Wayne County School Board to protest the No Child Left Behind program
By Phyllis Moore
Published in News on August 3, 2004 2:00 PM
Disturbed by some of the results that a federal law is producing in Wayne County public schools, the school board has decided to lodge a protest.
The concern is that the federal No Child Left Behind law is causing more schools to be labeled as not meeting the standards.
The law targets up to 10 subgroups in a school to measure what it calls "adequate yearly progress." These range from measuring the school as a whole, to such subgroups as white students, black students and students with disabilities. If there are 40 students in a category, the school counts it as a subgroup.
If even one group does not make adequate yearly progress, then the entire school does not meet the standard.

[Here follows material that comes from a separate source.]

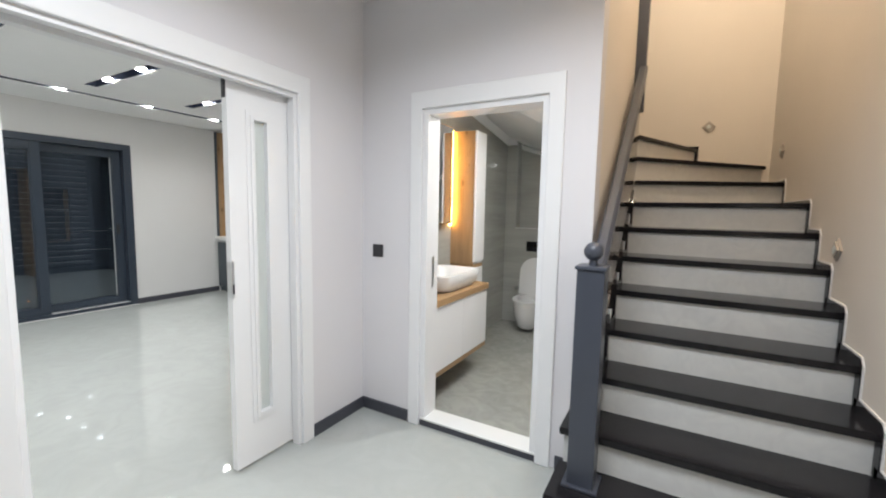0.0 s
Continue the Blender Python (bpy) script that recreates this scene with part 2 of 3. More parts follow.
RISER = stone("pale_marble_riser", (0.76, 0.76, 0.74), (0.64, 0.64, 0.63), 0.3, 2.0, 0.5)
IRON = material("dark_blue_grey_enamel", (0.055, 0.062, 0.082), 0.32, vary=0.05)
TILE = veined_tile("grey_stone_tile", (0.44, 0.44, 0.412), (0.37, 0.37, 0.345), 0.08)
TILE_FLOOR = stone("grey_stone_floor", (0.37, 0.37, 0.345), (0.28, 0.28, 0.265), 0.16, 1.4, 0.8)
CERAMIC = material("white_ceramic", (0.82, 0.82, 0.82), 0.08)
PLASTIC_DARK = material("anthracite_plastic", (0.035, 0.034, 0.036), 0.4)
PLASTIC_WHITE = material("white_plastic", (0.8, 0.8, 0.8), 0.4)
SPACER = material("pale_grey_spacer", (0.42, 0.43, 0.43), 0.5)
BRONZE = material("bronze", (0.46, 0.42, 0.38), 0.4, 0.6)
GLASS = clear_glass("coated_pane_glass", (0.30, 0.33, 0.365), ior=2.2)
GLASS.node_tree.nodes["Principled BSDF"].inputs["Specular Tint"].default_value = (0.82, 0.92, 1.0, 1)
FROST = clear_glass("frosted_glass", (0.80, 0.84, 0.82), 0.5)
FROST.node_tree.nodes["Principled BSDF"].inputs["Transmission Weight"].default_value = 0.35
MIRROR = material("mirror", (0.9, 0.9, 0.9), 0.01, 1.0)
SHUTTER = material("grey_shutter_aluminium", (0.095, 0.118, 0.150), 0.8, 0.0, vary=0.05, spec=0.0)
# pale colour paints the lamp light that slat edges catch
SLAT_GLINT = material("painted_slat_glint", (0.66, 0.68, 0.72), 0.5)
SMOKE = clear_glass("smoked_glass", (0.42, 0.40, 0.40))
ORANGE = material("orange_sticker", (0.8, 0.25, 0.05), 0.5)
GLOW = material("lamp_glow", (1, 1, 1), 0.4, emit=(1.0, 0.98, 0.94), strength=55.0)
LED = material("warm_led", (1, 0.8, 0.5), 0.4, emit=(1.0, 0.55, 0.12), strength=32.0)
CONCRETE = material("terrace_concrete", (0.22, 0.22, 0.21), 0.7, vary=0.12)


# ---- mesh helpers ----
def box(bm, x0, y0, z0, x1, y1, z1, bevel=0.0):
    r = bmesh.ops.create_cube(bm, size=1.0)
    vs = r["verts"]
    for v in vs:
        v.co = Vector(((x0 + x1) / 2 + v.co.x * (x1 - x0), (y0 + y1) / 2 + v.co.y * (y1 - y0), (z0 + z1) / 2 + v.co.z * (z1 - z0)))
    if bevel:
        es = list({e for v in vs for e in v.link_edges})
        bmesh.ops.bevel(bm, geom=es, offset=bevel, segments=2, profile=0.6, affect="EDGES")


def boxes(*sides, bevel=0.0):
    bm = bmesh.new()
    for s in sides:
        box(bm, *s, bevel=bevel)
    return bm


def rod(bm, a, b, r, r2=None, seg=16):
    a, b = Vector(a), Vector(b)
    d = b - a
    m = Matrix.Translation((a + b) / 2) @ d.to_track_quat("Z", "Y").to_matrix().to_4x4()
    bmesh.ops.create_cone(bm, cap_ends=True, segments=seg, radius1=r, radius2=r if r2 is None else r2, depth=d.length, matrix=m)


def tube(bm, pts, r, seg=14):
    """A bent round tube through pts."""
    pts = [Vector(p) for p in pts]
    rings = []
    for i, p in enumerate(pts):
        d = (pts[min(i + 1, len(pts) - 1)] - pts[max(i - 1, 0)]).normalized()
        q = d.to_track_quat("Z", "Y")
        rings.append([bm.verts.new(p + q @ Vector((r * math.cos(6.28318 * k / seg), r * math.sin(6.28318 * k / seg), 0))) for k in range(seg)])
    for a, b in zip(rings, rings[1:]):
        for k in range(seg):
            bm.faces.new((a[k], a[(k + 1) % seg], b[(k + 1) % seg], b[k]))
    bm.faces.new(rings[0][::-1])
    bm.faces.new(rings[-1])


def loft(bm, rings, cap=True):
    vs = [[bm.verts.new(p) for p in ring] for ring in rings]
    n = len(vs[0])
    for a, b in zip(vs, vs[1:]):
        for k in range(n):
            bm.faces.new((a[k], a[(k + 1) % n], b[(k + 1) % n], b[k]))
    if cap:
        bm.faces.new(vs[0][::-1])
        bm.faces.new(vs[-1])


def prism(bm, outline, axis, lo, hi):
    """An outline of 2-D points pushed along axis from lo to hi."""
    def at(p, w):
        c = list(p)
        c.insert(axis, w)
        return c
    loft(bm, [[at(p, lo) for p in outline], [at(p, hi) for p in outline]])


def part(name, bm, mat, parent=None, label="", smooth=False):
    bmesh.ops.recalc_face_normals(bm, faces=bm.faces)
    me = bpy.data.meshes.new(name)
    bm.to_mesh(me)
    bm.free()
    me.materials.append(mat)
    if smooth:
        for p in me.polygons:
            p.use_smooth = True
        me.set_sharp_from_angle(angle=radians(40))
    ob = new(name, me)
    if parent is not None:
        ob.parent = parent
    return tagged(ob, label)


def structure(name, bm, mat, label="", category=""):
    return tagged(part(name, bm, mat), label, category or name.split("_")[0], kind="structure")


def thing(name, at, label, category, group=""):
    """An Empty at a thing's base; its parts are given in world places."""
    ob = new(name)
    ob.location = at
    ob.empty_display_size = 0.1
    return tagged(ob, label, category, group)


def under(name, bm, mat, parent, label="", smooth=False):
    """A part given in world places under a thing that stands elsewhere."""
    ob = part(name, bm, mat, parent, label, smooth)
    top, chain = parent, Vector((0, 0, 0))
    while top is not None:
        chain += top.location
        top = top.parent
    ob.location = (0, 0, 0)
    ob.data.transform(Matrix.Translation(-chain))
    return ob


# ---- plan ----
WX = -6.655          # window wall
PX0, PX1 = -2.04, -1.88   # wall between living room and hall
NY = 4.71            # kitchen back wall
SY = -3.2            # wall behind
CZ, HZ = 2.65, 2.80
TY0, TY1 = 2.185, 2.33     # wall of the toilet's door
SLX, SRX = -0.35, 0.80     # stair walls
FY = 5.08            # stair's far wall

# ---- setting ----
structure("floor_living", boxes((WX - 0.25, SY - 0.15, -0.12, PX1, NY + 0.15, 0.0)), FLOOR, "polished pale grey porcelain floor, mirror-glossy", "floor")
structure("floor_hall", boxes((PX1 - 0.0, SY - 0.15, -0.12, SRX + 0.15, TY0 + 0.03, 0.0)), FLOOR, "polished pale grey porcelain floor, mirror-glossy", "floor")
structure("floor_toilet", boxes((PX1, TY0 + 0.03, -0.12, SRX + 0.15, 5.6, 0.035)), TILE_FLOOR, "grey stone-look tile floor of the toilet", "floor")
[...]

Should that happen for two years, parents receive a letter allowing them to transfer their children to other schools, with transportation provided. This year, fewer than half of the county's schools made the standard, but it was an increase over last year.
This year's schools measured well across the board, school officials. One subgroup, however, brought down the numbers. That group was students with disabilities.
Board member John Grantham said he was concerned about that.
"It caused 10 out of 15 schools not to make 'adequate yearly progress,'" he said of the latest scores.
The board supported a motion by member George Moye to seek a waiver on the number required to be in subgroups tested. Moye suggested if the subgroups were larger, it could help at the local level.
"Other states are doing it," Moye said. "Florida has subgroups of 100. I believe Texas has 300.
"That could make a big difference, even if we could go to 60 or 75."
He suggested a letter be written encouraging the N.C. Department of Public Instruction to lobby for the waiver.
The board also approved a suggestion by Grantham that a letter be sent to the U.S. Secretary of Education Rod Paige about the affect No Child Left Behind is having on schools in Wayne County.